Set problem
Extract the full listing verbatim and drop any pictures from your copy.
## START Provided entries
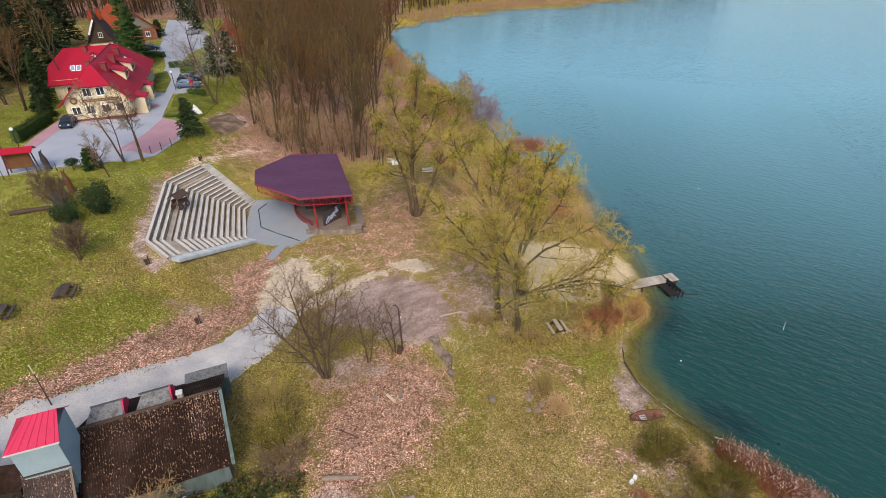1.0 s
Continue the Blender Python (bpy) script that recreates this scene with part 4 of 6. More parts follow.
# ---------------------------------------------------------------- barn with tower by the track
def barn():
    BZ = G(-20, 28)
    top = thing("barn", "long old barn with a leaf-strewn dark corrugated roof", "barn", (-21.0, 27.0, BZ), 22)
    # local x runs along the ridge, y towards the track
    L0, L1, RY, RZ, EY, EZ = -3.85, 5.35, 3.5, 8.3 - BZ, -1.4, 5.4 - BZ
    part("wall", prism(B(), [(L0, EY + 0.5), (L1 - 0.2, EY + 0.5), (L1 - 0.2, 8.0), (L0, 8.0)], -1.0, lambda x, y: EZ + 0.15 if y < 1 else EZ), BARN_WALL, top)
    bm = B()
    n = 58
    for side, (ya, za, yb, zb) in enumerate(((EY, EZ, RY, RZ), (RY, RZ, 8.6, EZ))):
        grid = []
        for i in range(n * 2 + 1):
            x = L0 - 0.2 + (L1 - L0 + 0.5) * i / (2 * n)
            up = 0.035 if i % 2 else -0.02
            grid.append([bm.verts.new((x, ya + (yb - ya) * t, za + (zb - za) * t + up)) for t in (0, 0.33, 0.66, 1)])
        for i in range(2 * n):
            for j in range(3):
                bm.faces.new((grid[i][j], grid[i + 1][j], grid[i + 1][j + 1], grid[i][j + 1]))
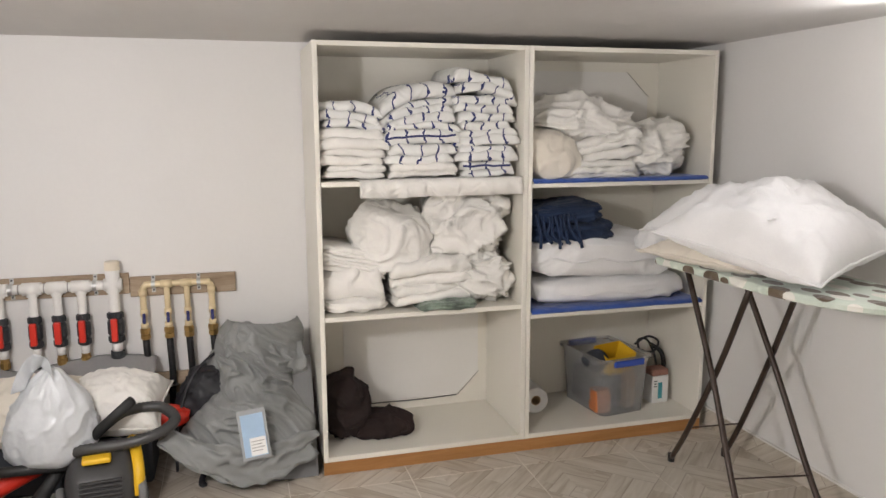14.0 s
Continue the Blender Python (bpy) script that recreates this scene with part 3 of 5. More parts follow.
## END Provided entries
Reply to the task
1.0 s
Continue the Blender Python (bpy) script that recreates this scene with part 4 of 6. More parts follow.
# ---------------------------------------------------------------- barn with tower by the track
def barn():
    BZ = G(-20, 28)
    top = thing("barn", "long old barn with a leaf-strewn dark corrugated roof", "barn", (-21.0, 27.0, BZ), 22)
    # local x runs along the ridge, y towards the track
    L0, L1, RY, RZ, EY, EZ = -3.85, 5.35, 3.5, 8.3 - BZ, -1.4, 5.4 - BZ
    part("wall", prism(B(), [(L0, EY + 0.5), (L1 - 0.2, EY + 0.5), (L1 - 0.2, 8.0), (L0, 8.0)], -1.0, lambda x, y: EZ + 0.15 if y < 1 else EZ), BARN_WALL, top)
    bm = B()
    n = 58
    for side, (ya, za, yb, zb) in enumerate(((EY, EZ, RY, RZ), (RY, RZ, 8.6, EZ))):
        grid = []
        for i in range(n * 2 + 1):
            x = L0 - 0.2 + (L1 - L0 + 0.5) * i / (2 * n)
            up = 0.035 if i % 2 else -0.02
            grid.append([bm.verts.new((x, ya + (yb - ya) * t, za + (zb - za) * t + up)) for t in (0, 0.33, 0.66, 1)])
        for i in range(2 * n):
            for j in range(3):
                bm.faces.new((grid[i][j], grid[i + 1][j], grid[i + 1][j + 1], grid[i][j + 1]))
14.0 s
Continue the Blender Python (bpy) script that recreates this scene with part 3 of 5. More parts follow.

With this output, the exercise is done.